Radical Transparency
Someday, you might read the morning’s news headlines on the back of your cereal box. That’s the latest possibility demonstrated by the EECS Organic Electronics Group, which has already made headlines for developing cheap, printable chemical sensors and RFID tags that eliminate the need for barcode scanning.
The group has recently been experimenting with zinc oxide, a familiar ingredient in sunblock and diaper cream that has the special properties of working as a semiconductor while also being 93 percent transparent. The researchers already have a palette of inks that can deposit conducting, semiconducting and insulating materials—the building blocks of all solid-state electronics—on a variety of surfaces.
Back in the 1960s, printed circuit boards (PCBs) improved upon wire-wrap circuits by replacing the tangles of wires that connected electronic components with neatly printed patterns of conductive metal. Printed electronics takes the approach further by printing the components themselves along with the connections between them. And adding zinc oxide ink to the mix now makes it possible to print resistors, transistors and other components that light will shine through. This is a clear advantage for all modern displays, in which each pixel draws power from its own transistor.
Explains Professor Vivek Subramanian, who heads the group, “The transistor blocks 10 percent of the light coming through each pixel, reducing the screen’s brightness. A transparent transistor won’t block the light, and you can also increase its size so that it covers most or all of the pixel, which lets you drive the display much faster.”
Coupled with transparent conductors made from indium tin oxide or other mixtures of zinc oxide, the transparent semiconductors also permit the addition of circuitry in the display to make it run more efficiently. “The signal doesn’t need to come from the edges of the display and lose strength on the way in,” says Subramanian. “Now you can connect inputs and boost their strength anywhere.”
While a transparent semiconductor can improve the brightness, clarity and speed of traditional glass screens, Subramanian’s group is more interested in matching the performance of existing screens with plastic. On many laptops, cell phones and other devices, the screen is the most fragile and expensive part; not only is a plastic substrate cheaper and more durable than glass, it’s also flexible, which means it could be mechanically printed and handled like paper or cardboard—giving a whole new meaning to the “print screen” button at the top of your keyboard.
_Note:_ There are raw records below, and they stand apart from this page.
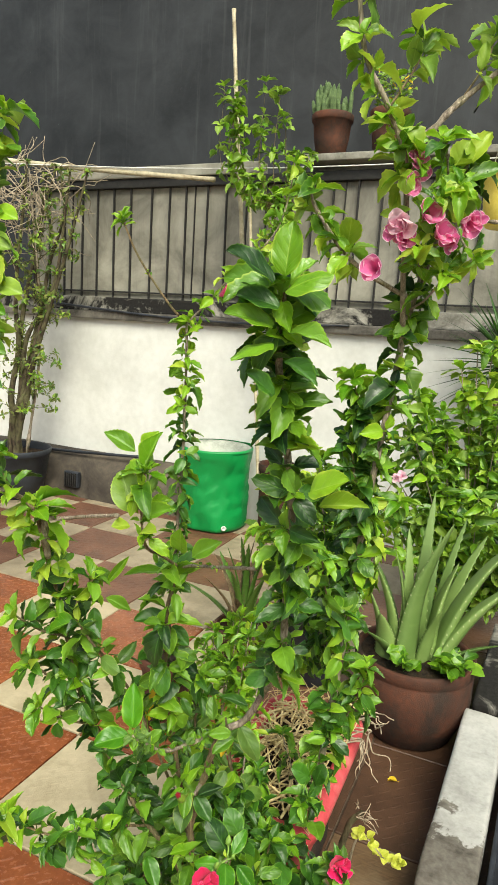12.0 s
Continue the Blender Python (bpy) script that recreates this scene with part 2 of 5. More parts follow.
GREYWALL = two_tone("dirty_render", srgb(60, 57, 52), srgb(122, 117, 109), 4.0, 0.9, bump=0.6, stain=srgb(40, 37, 34), stain_at=(0.5, 0.7))
FENCE = streaked("weathered_sheet", srgb(98, 95, 85), srgb(152, 149, 136), srgb(46, 43, 38), 2.2)
KERB = two_tone("flaking_kerb", srgb(104, 101, 92), srgb(168, 165, 156), 5.0, 0.9, bump=0.6, stain=srgb(24, 22, 20), stain_at=(0.42, 0.51))
TERRA_DARK = two_tone("stained_terracotta", srgb(56, 34, 24), srgb(98, 57, 39), 7, 0.8, stain=srgb(46, 35, 28), bump=0.5, stain_at=(0.42, 0.60))
DARKWALL = streaked("black_paint", srgb(13, 15, 17), srgb(42, 44, 46), srgb(80, 82, 82), 1.8)
BLACKBAR = two_tone("black_iron", srgb(20, 20, 20), srgb(42, 40, 38), 30, 0.6)
CONCRETE = two_tone("chalky_concrete", srgb(164, 163, 157), srgb(204, 203, 198), 3.6, 0.9, fine=60, bump=0.6, stain=srgb(104, 100, 92), stain_at=(0.53, 0.56))
PLASTIC_GREY = two_tone("grey_plastic", srgb(86, 90, 91), srgb(116, 120, 120), 12, 0.5, stain=srgb(78, 76, 72), bump=0.15, stain_at=(0.55, 0.66))
PLASTIC_RED = two_tone("faded_red_plastic", srgb(180, 56, 64), srgb(212, 92, 96), 10, 0.55, bump=0.15, stain=srgb(206, 138, 128))
PLASTIC_BLACK = two_tone("black_plastic", srgb(28, 30, 34), srgb(50, 54, 62), 10, 0.5, bump=0.15)
YELLOWPOT = two_tone("yellow_plastic", srgb(214, 190, 70), srgb(236, 216, 110), 8, 0.5)
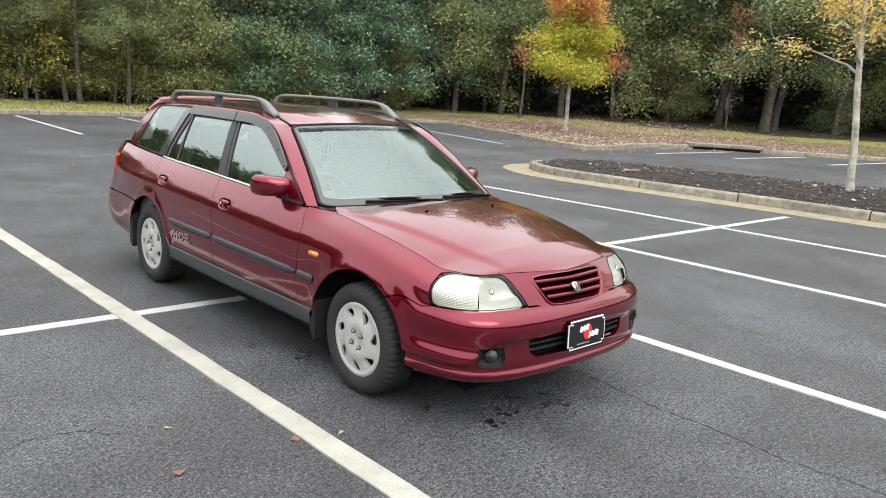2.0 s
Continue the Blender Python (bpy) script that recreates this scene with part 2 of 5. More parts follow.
# ---- small builders ----
def mesh_ob(name, verts, faces, material, parent=None, label="", smooth=False):
    me = bpy.data.meshes.new(name)
    me.from_pydata(verts, [], faces)
    me.materials.append(material)
    if smooth:
        me.shade_smooth()
    ob = new(name, me)
    if parent:
        ob.parent = parent
    if label:
        ob["label"] = label
    return ob


def part(name, bm, material, parent, label="", smooth=True):
    me = bpy.data.meshes.new(name)
    bm.to_mesh(me)
    bm.free()
    me.materials.append(material)
    if smooth:
        me.shade_smooth()
    ob = new(name, me)
    ob.parent = parent
    if label:
        ob["label"] = label
    return ob


def thing(name, label, category, group="", at=(0, 0, 0)):
    ob = new(name)
    ob.location = at
    return tagged(ob, label, category, group)


def resample(points, step, closed=False):
    pts = [np.array(p, float) for p in points]
    if closed:
        pts.append(pts[0])
    out = []
    for a, b in zip(pts, pts[1:]):
        n = max(1, int(math.ceil(np.linalg.norm(b - a) / step)))
        out += [a + (b - a) * k / n for k in range(n)]
    if not closed:
        out.append(pts[-1])
    return out


def rounded(points, times=2, closed=False):
    """Corner cutting, to turn a rough outline into a curve."""
    pts = [np.array(p, float) for p in points]
    for _ in range(times):
        out = [] if closed else [pts[0]]
        pairs = list(zip(pts, pts[1:] + ([pts[0]] if closed else [])))
        for a, b in pairs:
            out += [a * 0.75 + b * 0.25, a * 0.25 + b * 0.75]
        if not closed:
            out.append(pts[-1])
        pts = out
    return pts


def side_of(points, k, closed):
    n = len(points)
    a = points[(k - 1) % n] if closed or k else points[0]
    b = points[(k + 1) % n] if closed or k < n - 1 else points[-1]
    d = (b - a)[:2]
    d = d / np.linalg.norm(d)
    return np.array([d[1], -d[0]])


def offset_line(points, dist, closed=False):
    """The line moved to the right of its way by dist."""
    pts = [np.array(p, float) for p in points]
    return [p[:2] + side_of(pts, k, closed) * dist for k, p in enumerate(pts)]


def inside_many(points, poly):
    """Which of the points lie within the outline."""
    pts, a = np.asarray(points, float).reshape(-1, 2), np.asarray([p[:2] for p in poly], float)
    b = np.roll(a, 1, axis=0)
    x, y = pts[:, :1], pts[:, 1:]
    rise = np.where(b[:, 1] == a[:, 1], 1e-12, b[:, 1] - a[:, 1])
    cross = ((a[:, 1] > y) != (b[:, 1] > y)) & (x < (b[:, 0] - a[:, 0]) * (y - a[:, 1]) / rise + a[:, 0])
    return cross.sum(1) % 2 == 1


def inside(x, y, poly):
    return bool(inside_many([(x, y)], poly)[0])


def grid_within(xs, ys, poly):
    pts = np.array([(x, y) for x in xs for y in ys])
    return pts[inside_many(pts, poly)]


def middles(verts, tris):
    v = np.array([tuple(p) for p in verts])
    return v[np.array([tuple(t) for t in tris])].mean(1)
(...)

The special inks that the group uses contain nanoparticles of zinc oxide or other compounds with the desired electrical properties. When the inks are printed onto a hot surface, the particles fuse together, creating a continuous electrical pathway or insulator. The plastic needs to be 100 degrees Celsius, a temperature that’s comfortably below the 150 degrees Celsius level at which it would deform. The surface is printed multiple times, which builds the circuitry layer by layer, so the process resembles four-color printing, but the alignment needs to be even more precise. In terms of miniaturization, the process can’t match etching silicon chips. (No one is printing heavy-duty microprocessors.) But it works well to create simpler circuits over relatively large areas.
“Our students have made their own inks, built their own substrates and have even modified inkjet and gravure printers for printing electronics,” says Subramanian. “The inkjets are a great research tool, but traditional gravure printers, which use etched cylinders, are better for manufacturing. They’re very high speed, and the students have figured out how to precisely align the layers.”
Most significantly, the cost of printing the displays and other components scales up to make them suitable for inexpensive products or even packaging. Disposable printed displays could be used for advertising signage, animated assembly instructions for packaged furniture, video clip players enclosed in magazines, camcorders in cereal boxes, and scrollable display tags for legal fine print. Now that the Organic Electronics Group has added printable displays to their RFID tags and chemical sensors, the milk carton of tomorrow might check itself out at the register, indicate its freshness and then show you how to make a soufflé.